WHAT YOU ARE ASKED TO DO:
Pictures stay out. Extract the lines below from the first one through the line with "scene.render.fps = FPS", both included.

STORED DATA:

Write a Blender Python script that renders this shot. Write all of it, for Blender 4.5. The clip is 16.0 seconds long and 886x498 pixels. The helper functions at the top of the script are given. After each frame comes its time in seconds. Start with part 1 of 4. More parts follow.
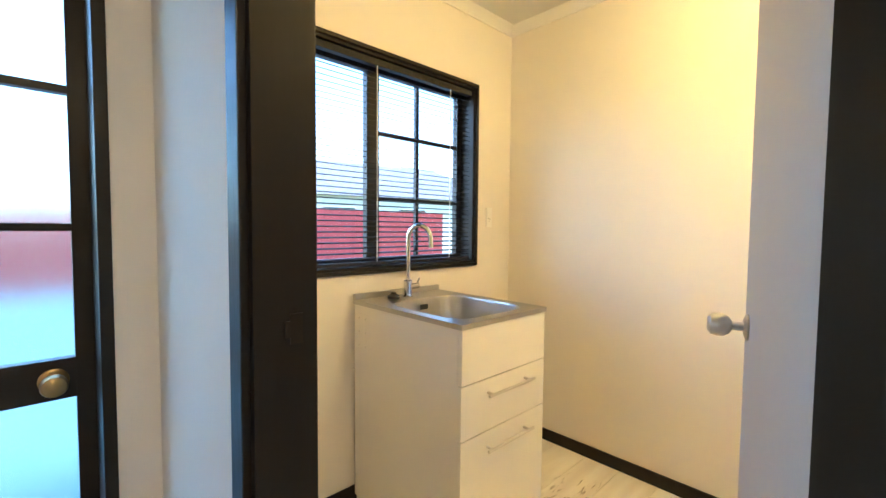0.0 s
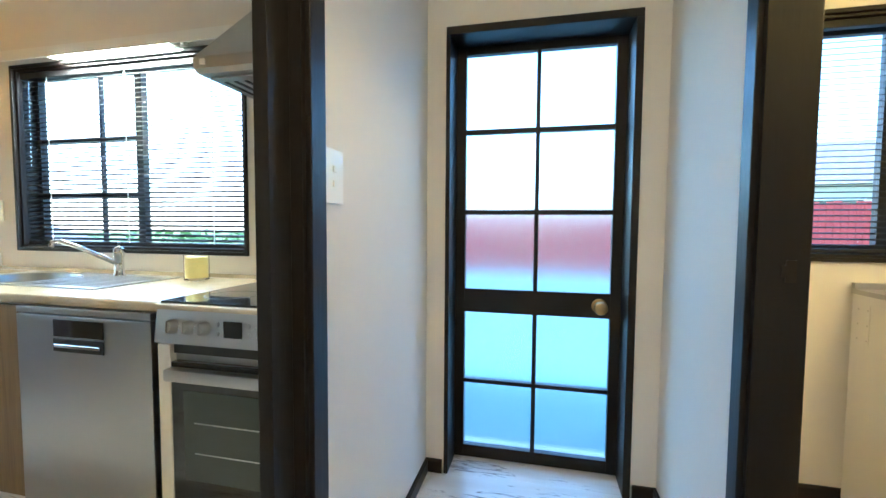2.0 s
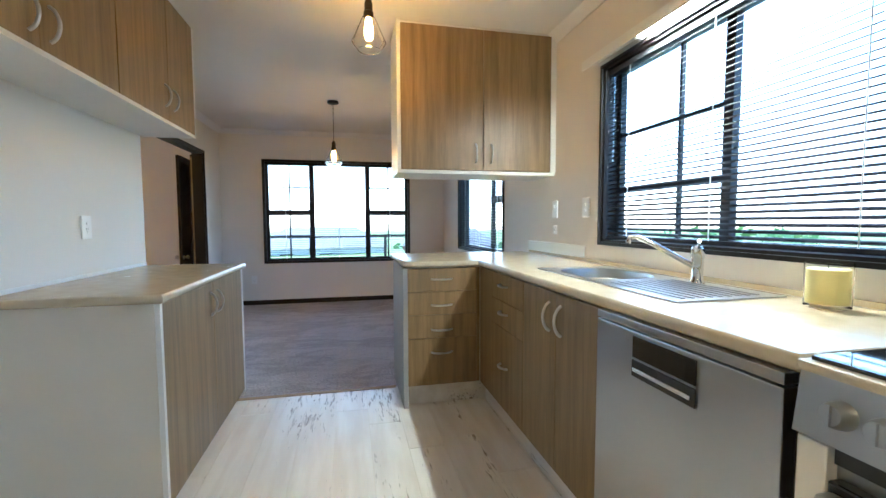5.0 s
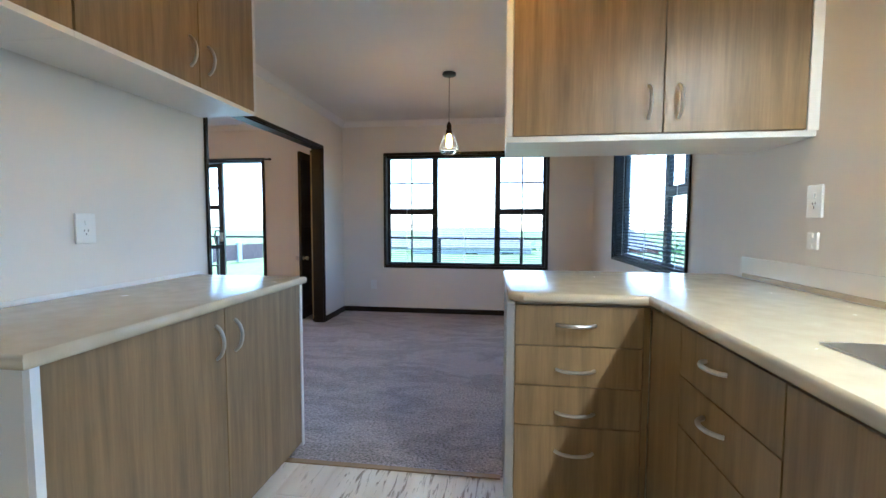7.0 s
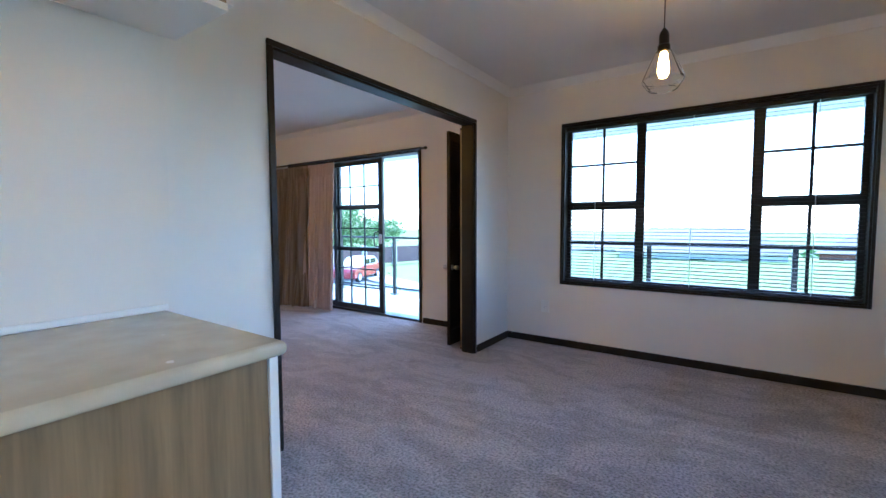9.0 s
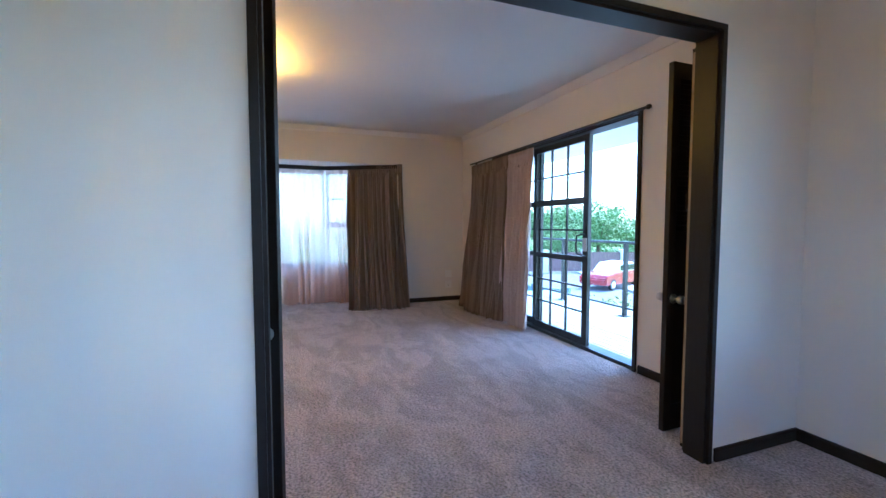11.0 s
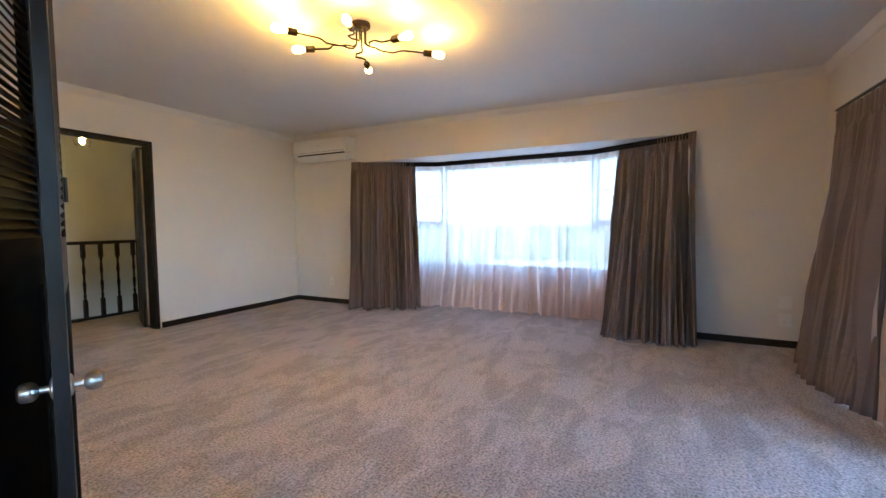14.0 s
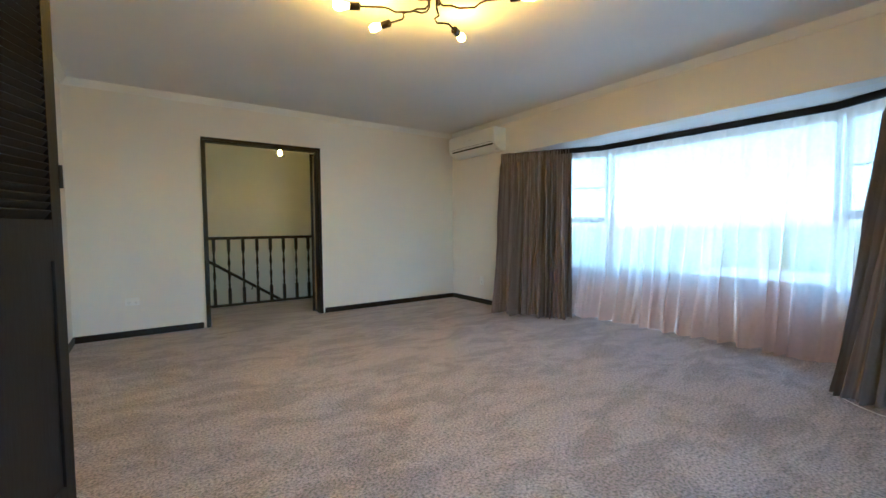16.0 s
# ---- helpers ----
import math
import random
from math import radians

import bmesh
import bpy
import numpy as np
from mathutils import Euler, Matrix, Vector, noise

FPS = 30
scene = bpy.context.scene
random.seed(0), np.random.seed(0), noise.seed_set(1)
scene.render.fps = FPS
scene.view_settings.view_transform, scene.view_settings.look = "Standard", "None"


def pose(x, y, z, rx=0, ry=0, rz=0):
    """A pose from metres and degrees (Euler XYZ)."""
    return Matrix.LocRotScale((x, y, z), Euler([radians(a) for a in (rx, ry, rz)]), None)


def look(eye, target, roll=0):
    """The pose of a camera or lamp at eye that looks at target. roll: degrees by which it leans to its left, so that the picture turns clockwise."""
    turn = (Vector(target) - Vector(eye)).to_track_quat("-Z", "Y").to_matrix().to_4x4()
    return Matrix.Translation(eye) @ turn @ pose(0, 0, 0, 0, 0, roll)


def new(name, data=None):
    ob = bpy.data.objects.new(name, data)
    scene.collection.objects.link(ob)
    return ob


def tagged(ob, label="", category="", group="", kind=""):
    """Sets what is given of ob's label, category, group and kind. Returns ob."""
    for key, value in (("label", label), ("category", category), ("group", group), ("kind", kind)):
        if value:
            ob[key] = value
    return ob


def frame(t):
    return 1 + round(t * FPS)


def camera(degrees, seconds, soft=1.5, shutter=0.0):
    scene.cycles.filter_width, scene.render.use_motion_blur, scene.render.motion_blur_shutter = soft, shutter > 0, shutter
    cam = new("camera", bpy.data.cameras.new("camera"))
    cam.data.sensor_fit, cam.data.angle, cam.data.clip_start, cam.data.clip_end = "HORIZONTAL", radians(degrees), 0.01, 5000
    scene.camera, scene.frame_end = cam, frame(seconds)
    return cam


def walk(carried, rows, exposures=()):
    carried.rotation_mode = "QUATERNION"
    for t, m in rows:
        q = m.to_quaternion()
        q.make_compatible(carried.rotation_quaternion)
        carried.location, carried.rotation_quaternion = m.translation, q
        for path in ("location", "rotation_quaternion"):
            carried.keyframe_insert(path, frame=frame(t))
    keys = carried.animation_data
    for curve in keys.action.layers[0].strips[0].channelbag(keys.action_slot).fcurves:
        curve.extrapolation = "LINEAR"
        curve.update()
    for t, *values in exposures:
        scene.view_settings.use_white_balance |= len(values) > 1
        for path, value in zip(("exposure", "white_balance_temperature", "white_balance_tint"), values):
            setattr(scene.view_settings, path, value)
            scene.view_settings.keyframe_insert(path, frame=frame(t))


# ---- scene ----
cam = camera(92.9, 16.0, soft=1.5)
SKY, SUN, BULB_W, TUBE_W, DOME_W = 0.15, 1.5, 25.0, 85.0, 31.0
PATH = [
    (0, (0.474, 0.479, 1.232), (-0.97, 1.86, 1.135), 0.5),
    (0.5, (0.586, 0.427, 1.228), (-1.091, 1.511, 1.118), 0.8),
    (1, (0.717, 0.373, 1.229), (-1.185, 0.978, 1.102), 0.6),
    (1.5, (0.827, 0.315, 1.225), (-1.167, 0.404, 1.089), 0.4),
    (2, (0.913, 0.224, 1.16), (-1.033, -0.224, 1.05), 0.4),
    (2.5, (0.916, 0.196, 1.172), (-0.834, -0.762, 1.028), -0.0),
    (3, (0.876, 0.112, 1.161), (-0.607, -1.222, 1.018), -0.0),
    (3.5, (0.797, 0.028, 1.152), (-0.407, -1.562, 1.016), -0.2),
    (4, (0.734, -0.082, 1.148), (-0.208, -1.841, 1.016), -0.2),
    (4.2, (0.691, -0.133, 1.138), (-0.147, -1.945, 1.016), -0.0),
    (4.5, (0.66, -0.228, 1.148), (-0.052, -2.092, 1.019), -0.1),
    (5, (0.562, -0.418, 1.14), (0.133, -2.367, 1.013), -0.2),
    (5.2, (0.523, -0.495, 1.132), (0.21, -2.466, 1.013), -0.1),
    (7.3, (0.283, -1.636, 1.149), (0.633, -3.602, 1.022), 0.0),
    (7.5, (0.315, -1.774, 1.15), (0.736, -3.725, 1.027), -0.1),
    (7.8, (0.335, -2.007, 1.157), (0.885, -3.926, 1.032), -0.1),
    (8, (0.325, -2.159, 1.166), (0.977, -4.045, 1.036), -0.3),
    (8.5, (0.352, -2.513, 1.152), (1.25, -4.296, 1.023), -0.4),
    (9, (0.426, -2.885, 1.134), (1.564, -4.525, 1.011), -0.2),
    (9.5, (0.51, -3.247, 1.107), (1.883, -4.696, 0.986), -0.2),
    (9.7, (0.578, -3.37, 1.102), (2.035, -4.734, 0.982), -0.3),
    (11.8, (1.111, -4.617, 1.138), (3.092, -4.866, 1.019), -0.4),
    (12, (1.183, -4.712, 1.145), (3.174, -4.854, 1.025), -0.7),
    (12.5, (1.37, -4.914, 1.156), (3.362, -4.794, 1.035), -0.5),
    (13, (1.601, -5.085, 1.15), (3.557, -4.684, 1.027), -0.5),
    (13.5, (1.795, -5.261, 1.124), (3.689, -4.627, 1.005), -0.6),
    (14, (2.048, -5.385, 1.113), (3.831, -4.486, 0.995), -0.4),
    (14.5, (2.292, -5.453, 1.115), (3.947, -4.337, 0.995), -0.4),
    (15, (2.528, -5.51, 1.098), (4.027, -4.191, 0.978), -0.4),
    (15.5, (2.727, -5.575, 1.07), (4.058, -4.087, 0.953), -0.4),
    (16, (2.961, -5.648, 1.048), (4.108, -4.013, 0.944), -0.4),
]
EXPOSURES = [(0.0, 3.05, 5150, 2), (1.2, 3.2, 4700, -2), (2.0, 3.15, 4850, -4), (2.5, 2.95, 4950, -2), (3.5, 2.85, 4850, -2), (5.2, 3.05, 4800, 0), (7.3, 3.0, 4650, 2), (9.6, 3.05, 4480, 4), (11.8, 3.2, 4470, 4), (14.0, 3.33, 4650, 1), (15.0, 3.33, 4580, -2), (16.0, 3.33, 4280, -12)]
walk(cam, [(t, look(eye, target, roll)) for t, eye, target, roll in PATH], exposures=EXPOSURES)

# ---- world and light ----
world = bpy.data.worlds.new("sky")
scene.world = world
world.use_nodes = True
wn = world.node_tree
bg = wn.nodes["Background"]
sky = wn.nodes.new("ShaderNodeTexSky")
sky.sky_type, sky.sun_disc = "NISHITA", False
sky.sun_elevation, sky.sun_rotation = radians(48), radians(200)
sky.air_density, sky.dust_density, sky.ozone_density = 1.0, 1.0, 2.0
wn.links.new(sky.outputs[0], bg.inputs[0])
bg.inputs[1].default_value = SKY

sun = new("sun", bpy.data.lights.new("sun", "SUN"))
sun.data.energy, sun.data.angle, sun.data.color = SUN, radians(12), (1.0, 0.96, 0.9)
sun.matrix_world = look((0, 0, 30), (-6.0, 16.0, 10))


# ---- materials ----
def nodes_of(name):
    m = bpy.data.materials.new(name)
    m.use_nodes = True
    nt = m.node_tree
    return m, nt, nt.nodes["Principled BSDF"]


def surf(name, a, b=None, rough=0.5, metal=0.0, scale=6.0, bump=0.0, bscale=60.0, stretch=(1, 1, 1), rvar=0.08, detail=5.0, coat=0.0, spec=0.5):
    """Base colour between a and b by noise at two scales, fine bump, uneven gloss."""
    m, nt, p = nodes_of(name)
    b = b or tuple(c * 0.86 for c in a)
    tc = nt.nodes.new("ShaderNodeTexCoord")
    mp = nt.nodes.new("ShaderNodeMapping")
    mp.inputs["Scale"].default_value = stretch
    nt.links.new(tc.outputs["Object"], mp.inputs[0])
    n1 = nt.nodes.new("ShaderNodeTexNoise")
    n1.inputs["Scale"].default_value, n1.inputs["Detail"].default_value = scale, detail
    nt.links.new(mp.outputs[0], n1.inputs["Vector"])
    ramp = nt.nodes.new("ShaderNodeValToRGB")
    ramp.color_ramp.elements[0].position, ramp.color_ramp.elements[1].position = 0.3, 0.7
    ramp.color_ramp.elements[0].color, ramp.color_ramp.elements[1].color = (*b, 1), (*a, 1)
    nt.links.new(n1.outputs["Fac"], ramp.inputs[0])
    nt.links.new(ramp.outputs[0], p.inputs["Base Color"])
    p.inputs["Metallic"].default_value = metal
    p.inputs["Coat Weight"].default_value = coat
    p.inputs["Specular IOR Level"].default_value = spec
    mr = nt.nodes.new("ShaderNodeMapRange")
    mr.inputs["To Min"].default_value, mr.inputs["To Max"].default_value = max(rough - rvar, 0.02), min(rough + rvar, 1)
    nt.links.new(n1.outputs["Fac"], mr.inputs[0])
    nt.links.new(mr.outputs[0], p.inputs["Roughness"])
    if bump:
        n2 = nt.nodes.new("ShaderNodeTexNoise")
        n2.inputs["Scale"].default_value, n2.inputs["Detail"].default_value = bscale, 4.0
        nt.links.new(mp.outputs[0], n2.inputs["Vector"])
        bp = nt.nodes.new("ShaderNodeBump")
        bp.inputs["Strength"].default_value, bp.inputs["Distance"].default_value = bump, 0.004
        nt.links.new(n2.outputs["Fac"], bp.inputs["Height"])
        nt.links.new(bp.outputs[0], p.inputs["Normal"])
    return m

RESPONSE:
Write a Blender Python script that renders this shot. Write all of it, for Blender 4.5. The clip is 16.0 seconds long and 886x498 pixels. The helper functions at the top of the script are given. After each frame comes its time in seconds. Start with part 1 of 4. More parts follow.
0.0 s
2.0 s
5.0 s
7.0 s
9.0 s
11.0 s
14.0 s
16.0 s
# ---- helpers ----
import math
import random
from math import radians

import bmesh
import bpy
import numpy as np
from mathutils import Euler, Matrix, Vector, noise

FPS = 30
scene = bpy.context.scene
random.seed(0), np.random.seed(0), noise.seed_set(1)
scene.render.fps = FPS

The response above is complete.